• **TASK PROMPT**
Skip the pictures. Reproduce all other material exactly.

☆ ☆ ☆

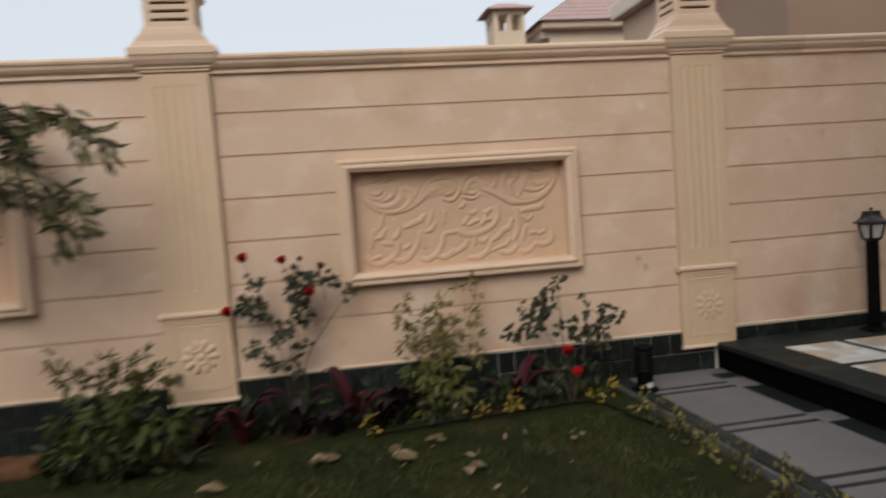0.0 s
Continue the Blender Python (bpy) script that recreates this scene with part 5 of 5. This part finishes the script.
    for pts, c in (([(0.055, 0.08), (0.075, 0.16), (0.13, 0.195), (0.195, 0.165), (0.205, 0.105), (0.165, 0.07)], (0.152, 0.118)),
                   ([(0.495, 0.09), (0.47, 0.22), (0.40, 0.28), (0.315, 0.25), (0.275, 0.16), (0.31, 0.085), (0.37, 0.075)], (0.352, 0.135)),
                   ([(0.055, 0.33), (0.14, 0.35), (0.23, 0.30), (0.26, 0.20), (0.23, 0.08)], None),
                   ([(0.05, 0.27), (0.10, 0.245), (0.15, 0.265), (0.145, 0.31)], (0.118, 0.295)),
                   ([(0.495, 0.62), (0.45, 0.585), (0.40, 0.60), (0.395, 0.65), (0.44, 0.67)], (0.435, 0.632))):
        scroll(leaf, pts, end=c)
    return leaf


gate = thing("iron_gate", "dark green wrought iron gate with glazed scrolled leaves standing open", "gate", "", (0, 0, 0))
near = gate_leaf(gate, GA, GB, "near_leaf")
far = gate_leaf(gate, FA, FB, "far_leaf")
part("foot_curl", tube(bmesh.new(), [(6.225 - 0.05 * math.cos(a * 0.5) * (1 - a / 16), -0.955 + 0.012 * math.cos(a * 0.5), 0.03 + 0.05 * math.sin(a * 0.5) * (1 - a / 16)) for a in range(13)], 0.008, 6), M["green"], gate)
m = leaf_basis(GB, FB)
L = (FB - GB).length
side = part("side_leaf", boxed(0.03, L - 0.02, 0.004, 0.016, 0.05, GT - 0.03), M["blacksheet"], gate, "black sheet cladding")
side.matrix_basis = m
for r in ((0.0, L, GT - 0.036, GT), (0.0, L, 0.02, 0.06), (L * 0.0 + 0.03, L - 0.02, 1.23, 1.25)):
    ob = part("rail", boxed(r[0], r[1], -0.006, 0.026, r[2], r[3], bevel=0.003), M["green"], gate)
    ob.matrix_basis = m
m = leaf_basis(GA, FA)
L = (FA - GA).length
ob = part("top_rail", boxed(0.03, L, -0.012, 0.012, GT - 0.06, GT - 0.03, bevel=0.002), M["green"], gate)
ob.matrix_basis = m
for s in (0.04, 0.20, 0.37):
    pts = [(s - 0.02, GT - 0.04), (s - 0.022, GT), (s - 0.006, GT + 0.045)] + spiral_in((s + 0.016, GT + 0.042), (s + 0.004, GT + 0.066), 0.95, 14, 0.25, -1)
    ob = part("finial", tube(bmesh.new(), [(x, 0, z) for x, z in pts], 0.0125, 8), M["green"], gate)
    ob.matrix_basis = m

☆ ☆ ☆

• **EXPECTED ANSWER**
0.0 s
Continue the Blender Python (bpy) script that recreates this scene with part 5 of 5. This part finishes the script.
    for pts, c in (([(0.055, 0.08), (0.075, 0.16), (0.13, 0.195), (0.195, 0.165), (0.205, 0.105), (0.165, 0.07)], (0.152, 0.118)),
                   ([(0.495, 0.09), (0.47, 0.22), (0.40, 0.28), (0.315, 0.25), (0.275, 0.16), (0.31, 0.085), (0.37, 0.075)], (0.352, 0.135)),
                   ([(0.055, 0.33), (0.14, 0.35), (0.23, 0.30), (0.26, 0.20), (0.23, 0.08)], None),
                   ([(0.05, 0.27), (0.10, 0.245), (0.15, 0.265), (0.145, 0.31)], (0.118, 0.295)),
                   ([(0.495, 0.62), (0.45, 0.585), (0.40, 0.60), (0.395, 0.65), (0.44, 0.67)], (0.435, 0.632))):
        scroll(leaf, pts, end=c)
    return leaf


gate = thing("iron_gate", "dark green wrought iron gate with glazed scrolled leaves standing open", "gate", "", (0, 0, 0))
near = gate_leaf(gate, GA, GB, "near_leaf")
far = gate_leaf(gate, FA, FB, "far_leaf")
part("foot_curl", tube(bmesh.new(), [(6.225 - 0.05 * math.cos(a * 0.5) * (1 - a / 16), -0.955 + 0.012 * math.cos(a * 0.5), 0.03 + 0.05 * math.sin(a * 0.5) * (1 - a / 16)) for a in range(13)], 0.008, 6), M["green"], gate)
m = leaf_basis(GB, FB)
L = (FB - GB).length
side = part("side_leaf", boxed(0.03, L - 0.02, 0.004, 0.016, 0.05, GT - 0.03), M["blacksheet"], gate, "black sheet cladding")
side.matrix_basis = m
for r in ((0.0, L, GT - 0.036, GT), (0.0, L, 0.02, 0.06), (L * 0.0 + 0.03, L - 0.02, 1.23, 1.25)):
    ob = part("rail", boxed(r[0], r[1], -0.006, 0.026, r[2], r[3], bevel=0.003), M["green"], gate)
    ob.matrix_basis = m
m = leaf_basis(GA, FA)
L = (FA - GA).length
ob = part("top_rail", boxed(0.03, L, -0.012, 0.012, GT - 0.06, GT - 0.03, bevel=0.002), M["green"], gate)
ob.matrix_basis = m
for s in (0.04, 0.20, 0.37):
    pts = [(s - 0.02, GT - 0.04), (s - 0.022, GT), (s - 0.006, GT + 0.045)] + spiral_in((s + 0.016, GT + 0.042), (s + 0.004, GT + 0.066), 0.95, 14, 0.25, -1)
    ob = part("finial", tube(bmesh.new(), [(x, 0, z) for x, z in pts], 0.0125, 8), M["green"], gate)
    ob.matrix_basis = m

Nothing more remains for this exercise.